I like 3lermeope: he (I presume) always brings fine wine to the party, and for that I am hugely grateful. Here, he shares a bottle with C Peterson, and they both like a good pinot:*
I don’t care for the conspiracy theorist fools in the thread below spilling their truth decay effluence everywhere to see how many clean rivers they can pollute. They are just as culpable as the original sources. Or is that so? How much blame can we put onto these footsoldiers?
It is so, and quite a bit. People are responsible for what they say and type, and it does no good for the person to claim that they were merely parroting without thought someone else. That’s a choice, too; a person is not required to be a parrot.
Someone (Jim Jones, iirc) posted a Hannah Arendt quote the other day, wherein she argues that the ideal subject in a totalitarian regime would be one that is completely insensible to the distinctions between true and false, fact and fiction. What has always bothered me about this formulation is that it is entirely too forgiving by being too general. Take any adult who moves through the world without constant assistance and you will find a person capable of distinguishing true from false, and fact from fiction, in all the ways that matter for surviving to the next day. They don’t eat sand, drink gasoline, or exit their apartment via the window. This success at navigating the world tells me that the problem isn’t general, but very specific. They aren’t unaware of the distinctions, but rather they must suspend them in specific cases. It takes some active effort for them to successfully ignore what they know, in favor of endorsing a story they like better.
This is maintained through studious cultivation of personal ignorance. With the Internet, just about everyone living in at least a minimally free country has access to high-quality, reliable sources of information on any and all topics that a person could possibly want to know something about. And, further, just about everyone is familiar with which sources are reliable because they use them in other areas of life; for work tasks, or when they’re looking for driving directions, or finding lunch, or comparing contractors, or any number of other purposes, folks use Google Search et. al. without trouble or hint of doubt. It is only when they are motivated to disbelieve the result because they are desperate to preserve some prior belief that they suddenly become arch skeptics.
To that end, I think of conspiracy theory peddlers as really something more like personal excuse merchants. They sell you a package of knowing lies that satisfy the need to have something to point to to justify what was already believed the whole time. It’s not your fault when things aren’t going right, it’s Jews/TheDeepState/Feminazis/Trans People in your Bathrooms, etc. etc.. The more a person indulges the feeling of security from being perplexed by not knowing things, the less they feel motivated to seek actually accurate explanations, which always take more effort to understand and utilize anyway.
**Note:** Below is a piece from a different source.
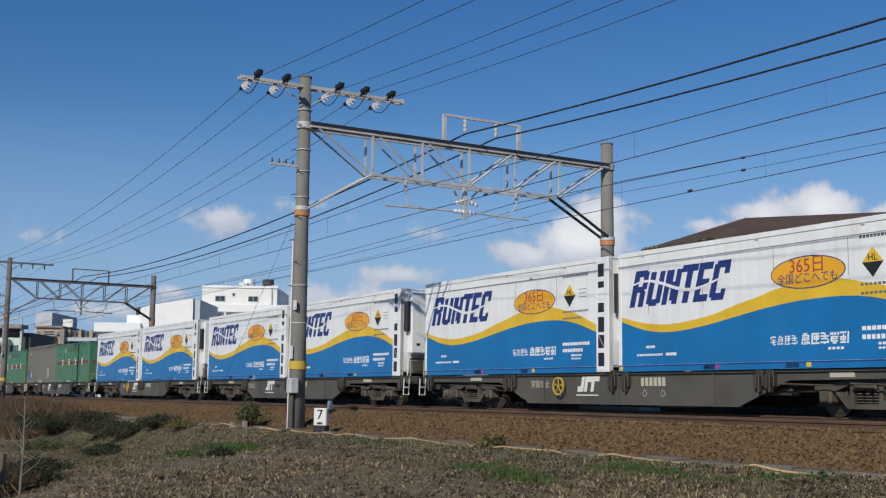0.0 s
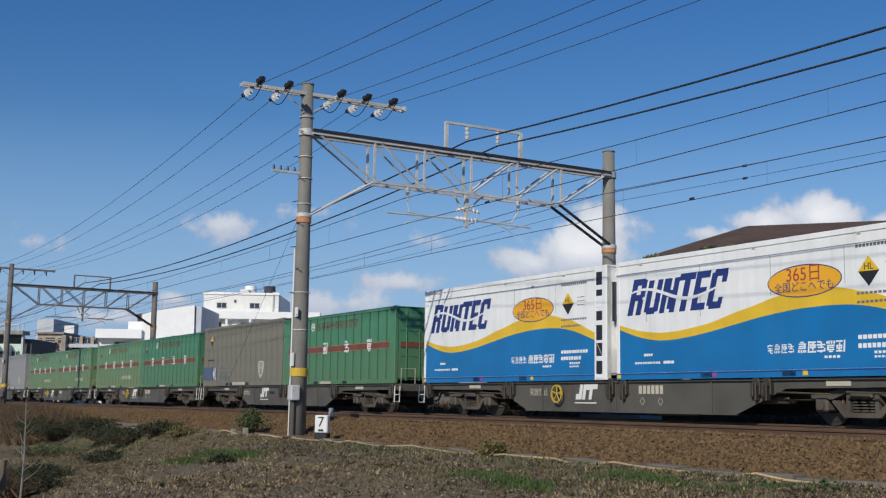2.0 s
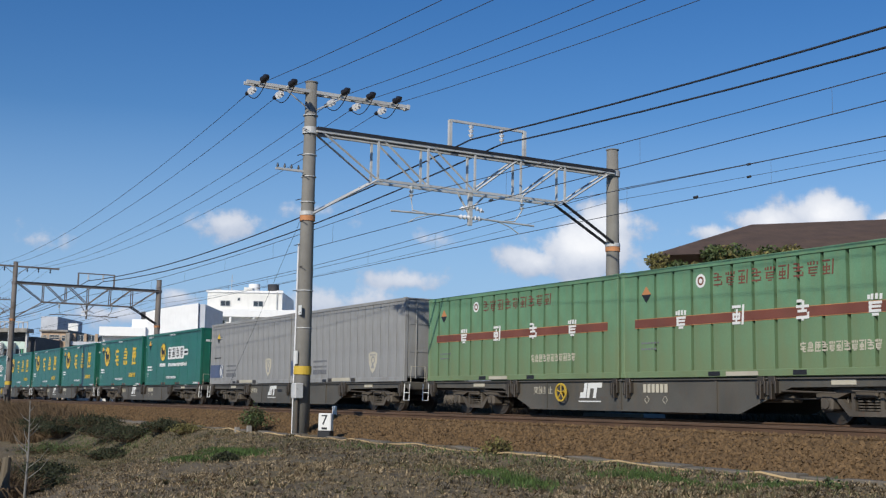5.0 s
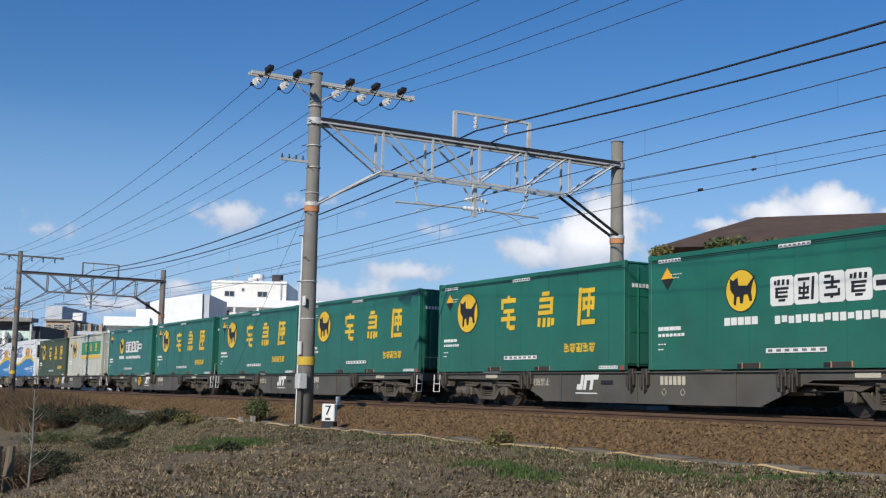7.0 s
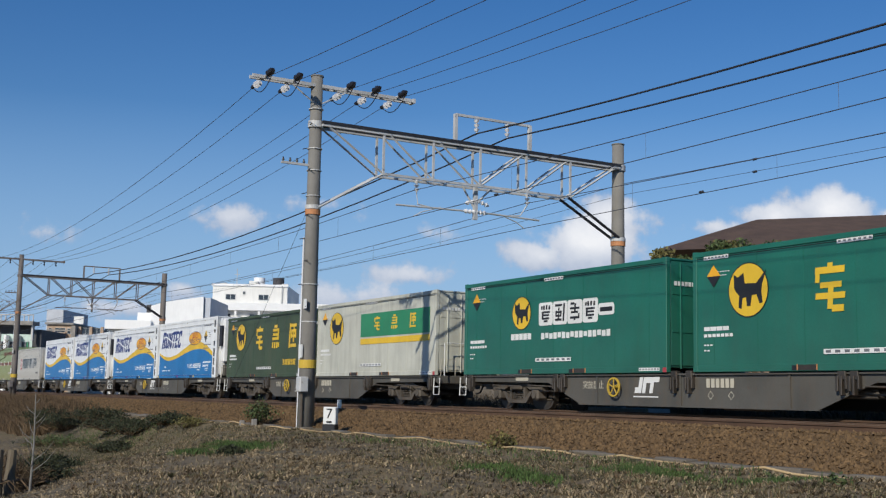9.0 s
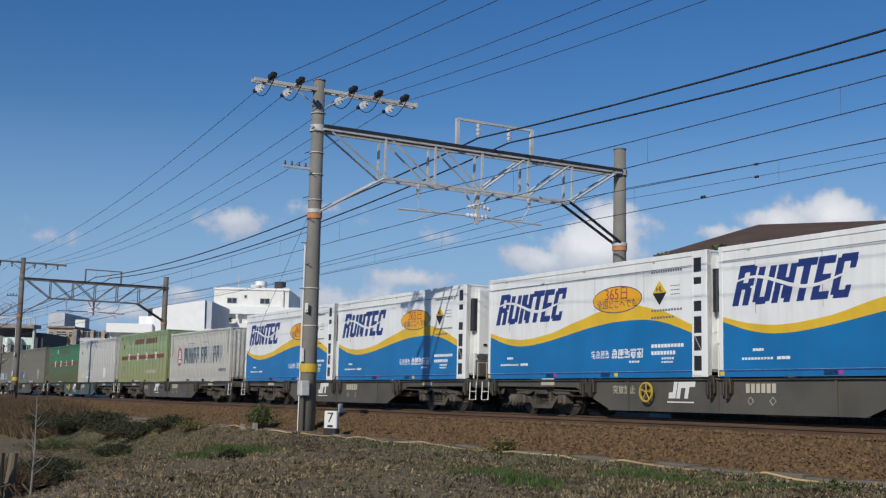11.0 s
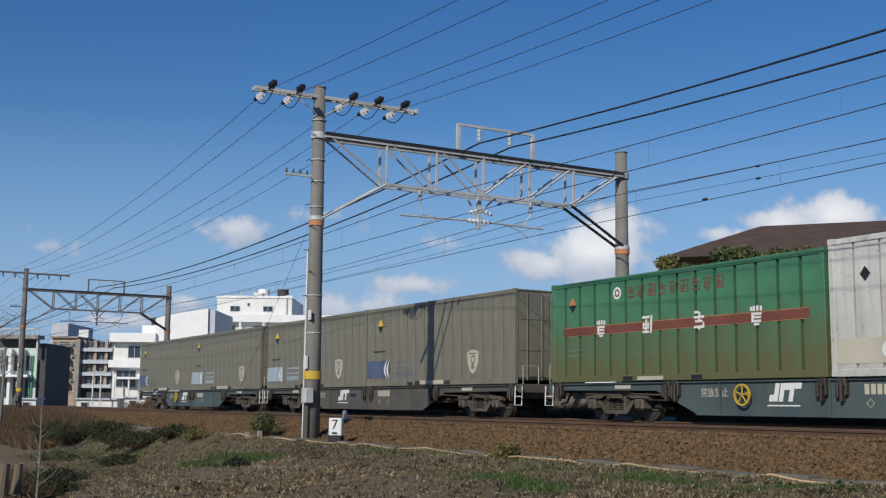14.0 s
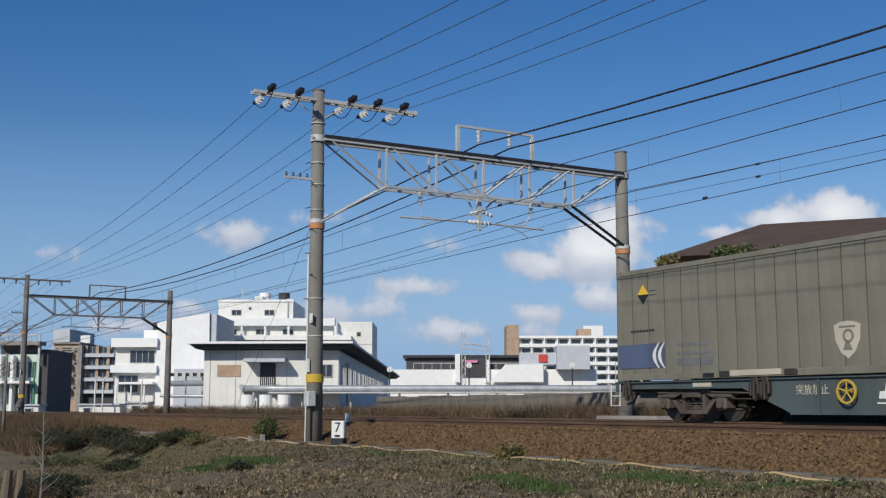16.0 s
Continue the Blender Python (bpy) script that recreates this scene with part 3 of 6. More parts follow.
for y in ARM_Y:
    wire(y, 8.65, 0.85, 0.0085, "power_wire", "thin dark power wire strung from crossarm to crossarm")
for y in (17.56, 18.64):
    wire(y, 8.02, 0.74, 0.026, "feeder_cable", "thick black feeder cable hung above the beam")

And, further, just about everyone is familiar with
which sources are reliable because they use them in other areas of
Unfortunately, people who have not learned critical thinking skills are masters at compartmentalization. They manage to completely separate accessing high quality information about ordinary details of everyday life from accessing data about matters that they’ve been programmed to respond to reflexively, matters which they choose (consciously or otherwise) to avoid analyzing at all.
In a very real sense, these people (as we see with a few trolls in this forum) are truly not familiar with reliable sources when it comes to certain subjects.
It’s certainly true that they become that way, through self-training of bad habits. But I submit that there is (what we generally mean by) a choice or series of choices to turn away from trying to know and finding good sources at the start of it. A person must be faced with either the disorienting experience of not knowing, or knowing wrong, and then deliberately turn away from sources that can explain what is happening, which is facilitated by the batshit explanation being cognitively less taxing and more interesting and the reality drab and boring and often personally unflattering by comparison.
Of course, some of the blame falls on the education system, since to know correct things usually has a prerequisite of knowing more basic correct things that the new knowledge relies upon. My grandmother (who is still kicking at 95!) and I were talking about this the other day, as she expressed being flummoxed by people being so easily led astray by conspiracy theories; the one she had heard a friend spouting was a version of the Bill Gates-Vaccines-Microchips-5G strain. I pointed out that if a person doesn’t know how vaccines work, and they don’t know how 5G works, and they don’t really know what a microchip actually is, they have a lessened ability to filter out false claims about these things; things that are in actuality impossible come to sound plausible. Not no ability, because people generally still know how people function, and so should still be able to analyze the claims regarding motivation and capacity and the ability to keep secrets. But it’s harder when you don’t know how the thing under discussion works, even at the most basic level of abstraction.
*I’m not sure either of them do; how far can I take a metaphor?